Big Tanker, Big Problems
At this hour I’m unaware of how much damage the latest tanker incident in Alaska has done. I’ve been to Alaska, and I loved it - I hope any spill is minimal. I remember an exchange from Captain Hazelwood’s trial in which the defense was trying to make points about reporting the incident promptly and the judge said, “You think we wouldn’t have noticed a spill the size of Rhode Island?” Please, not another one of those.
I grew up seeing oil tankers in the Persian Gulf and they’re so big you can actually notice the curvature of the earth with them. They don’t just move away; they begin to drop out of view behind the round surface of our planet. That’s what I thought about after hearing this news today.
I also thought back to last summer when I stood atop the Sears Tower in Chicago and saw the endless, multi-lane freeways extending in every direction except out on the lake. The roads – some looked like 12 lanes – were completely full of cars moving quickly, and it was a Sunday afternoon. Big endless herds of cars heading somewhere. I had the eerie feeling I was looking at something from history like the great migrations of buffalo that used to roam across the mid-west part of this continent. This can’t go on forever, can it?
You know, it’s a little misleading to discuss oil simply in terms of transportation. I bet most Americans think of it as what gets refined and put in a car. I read a book called “Crossing the Rubicon: The Decline of the American Empire at the End of the Age of Oil” by Michael C. Ruppert.
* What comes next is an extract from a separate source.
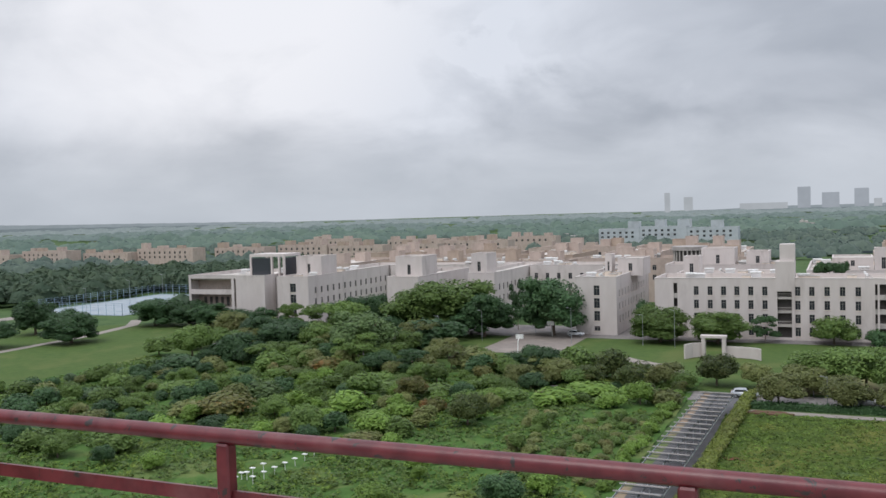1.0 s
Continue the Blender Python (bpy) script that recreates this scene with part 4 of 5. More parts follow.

It’s pretty controversial, claiming among other things that there was U.S. government involvement in 9/11, but the book does a great job of spelling out our situation with the oil supply. He details the role of oil in the production of food, and so many other things, following it to your purchase with a credit card. The kicker is that even the credit card itself is an oil product.
The book centers on Peak Oil as the crisis behind everything we’re seeing now. I’ve avoided using the phrase Peak Oil myself – I think you lose a segment of the audience immediately when you bring it up - but let me just say there was a time when the phrase “global warming” was in a similar position. Not many people scoff at global warming anymore.
I also remain optimistic that somehow we’ll get out of this energy problem with a major breakthrough. If necessity is the mother of invention, we’re about to face the mother of all necessities. Besides, if the population of the world has doubed from 1950 to 2000, we might have two new Einsteins. I’m pulling for something involving zero point energy, and cracking the mystery of gravity. Don’t laugh. It’s going to take something on that level.
So I’m not using the phrase Peak Oil (much). What I do instead is just read the news and take note of the subtle details about the oil industry. What does it mean that the tanker was being loaded in dangerous icy conditions? Obviously, there’s big money involved here, but there’s something else. We are the beast, and right now the beast needs oil. For how much it affects our lives we might as well be eating the stuff for dinner.